Utilix knowledge base
What Is a MAC Address? EUI-48 and OUI Explained
Published Jun 1, 2026
What Is a MAC Address?
A MAC address (Media Access Control) is a 48-bit hardware identifier assigned to a network interface. Also called EUI-48, it operates at Layer 2 — below IP addresses — and is used for local Ethernet/Wi-Fi delivery.

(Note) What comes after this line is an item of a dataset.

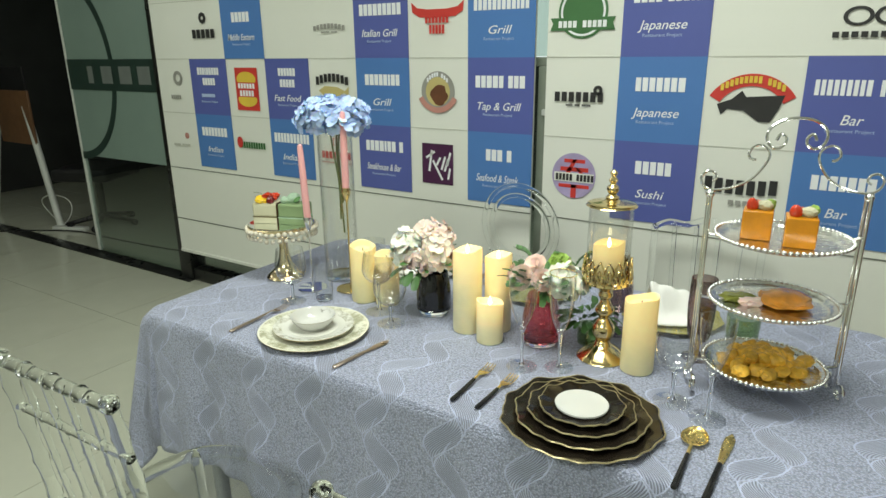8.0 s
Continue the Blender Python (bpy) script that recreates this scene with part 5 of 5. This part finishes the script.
# ---- doorway clutter ----
easel = thing("sign_stand", "brown board on a stand with slanted white legs", "sign", pose(-4.05, 2.62, 0))
part("board", box(-0.55, 0.02, -0.01, 0.01, 0.70, 1.15, 0.004), BOARD, easel)
part("panel", box(-0.55, 0.02, -0.012, 0.008, 1.155, 1.34, 0.004), BLACKPLAST, easel, "black panel above the board")
part("leg", tube([(0.20, -0.02, 0.0), (-0.12, 0.02, 1.10)], 0.028, 12), WHITEPL, easel)
part("leg", tube([(-0.95, -0.02, 0.0), (-0.54, 0.02, 1.10)], 0.028, 12), WHITEPL, easel)
office = thing("office_chair", "black high-backed office chair in the dark doorway", "chair", pose(-3.72, 3.05, 0, 0, 0, 25))
part("backrest", box(-0.23, 0.23, -0.05, 0.05, 0.55, 1.22, 0.05, seg=4), BLACKPLAST, office)
part("seat", box(-0.25, 0.25, -0.45, 0.06, 0.42, 0.53, 0.04, seg=4), BLACKPLAST, office)
part("column", tube([(0, -0.2, 0.08), (0, -0.2, 0.42)], 0.03, 12), BLACKAL, office)
for k in range(5):
    a = k * 2 * math.pi / 5
    part("foot", tube([(0, -0.2, 0.09), (0.28 * math.cos(a), -0.2 + 0.28 * math.sin(a), 0.04)], [0.025, 0.018], 8), BLACKAL, office)
    part("castor", ball(0.028, pose(0.28 * math.cos(a), -0.2 + 0.28 * math.sin(a), 0.028)), BLACKPLAST, office)
strip_ob = thing("power_strip", "white power strip on the floor by the doorway", "power strip", pose(-3.70, 2.60, 0.0, 0, 0, 20))
part("body", box(-0.16, 0.16, -0.03, 0.03, 0, 0.035, 0.006), WHITEPL, strip_ob)
part("plug", box(-0.02, 0.03, -0.02, 0.02, 0.036, 0.075, 0.006), BLACKPLAST, strip_ob)
cable = thing("cable", "loose grey cable lying across the floor at the doorway", "cable", pose(0, 0, 0))
part("run", tube(smoothline([(-1.95, 2.75, 0.006), (-2.6, 2.66, 0.006), (-3.2, 2.62, 0.006), (-3.6, 2.60, 0.006), (-4.0, 2.40, 0.006), (-4.5, 2.05, 0.006), (-5.2, 1.9, 0.006)], 8), 0.006, 8), BLACKPLAST, cable)
coil = thing("cable", "white cable looped beside the power strip", "cable", pose(-3.98, 2.66, 0.0))
part("loop", tube([(0.22 * math.cos(a), 0.03 * math.sin(a * 2), 0.135 + 0.13 * math.sin(a)) for a in np.linspace(0, 2 * math.pi, 49)[:-1]], 0.0045, 8, closed=True), WHITEPL, coil)


# ---- floor tiles ----
FT = 0.60
bm = box(0, FT - 0.003, 0, FT - 0.003, -0.006, 0)
first = part("tile", bm, FLOORT, floor, smooth=False)
first.location = (-5.815, -3.11, 0)
for i in range(20):
    for j in range(14):
        if i or j:
            o = new("tile", first.data)
            o.parent = floor
            o.location = (-5.815 + FT * i, -3.11 + FT * j, 0)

Example: 00:1B:63:12:34:56
Format with the MAC Address Formatter.
Structure
00 : 1B : 63 : 12 : 34 : 56
└── OUI ──┘ └── NIC-specific ──┘
(vendor) (device serial)
- OUI (first 3 bytes / 24 bits) — assigned by IEEE to a manufacturer
- Last 3 bytes — assigned by the vendor to the specific device
Common notation formats
| Format | Example |
|---|---|
| Colon (IEEE) | 00:1B:63:12:34:56 |
| Dash | 00-1B-63-12-34-56 |
| Cisco dot | 001B.6312.3456 |
| Plain | 001B63123456 |
Unicast vs multicast
The least significant bit of the first octet:
- 0 = unicast (one specific interface)
- 1 = multicast (group of interfaces)
The second least significant bit:
- 0 = globally unique (OUI from IEEE)
- 1 = locally administered (software-defined, common in VMs)
OUI lookup
The first half identifies the vendor — e.g. 00:0C:29 is VMware, B8:27:EB is Raspberry Pi Foundation. Our tool bundles common OUIs for instant lookup.
MAC vs IP address
| MAC | IP | |
|---|---|---|
| Layer | 2 (Data link) | 3 (Network) |
| Scope | Local segment | End-to-end routable |
| Changes | Fixed (usually) | Can change (DHCP, roaming) |
| Used for | Switching | Routing |
ARP maps IP → MAC on the local subnet.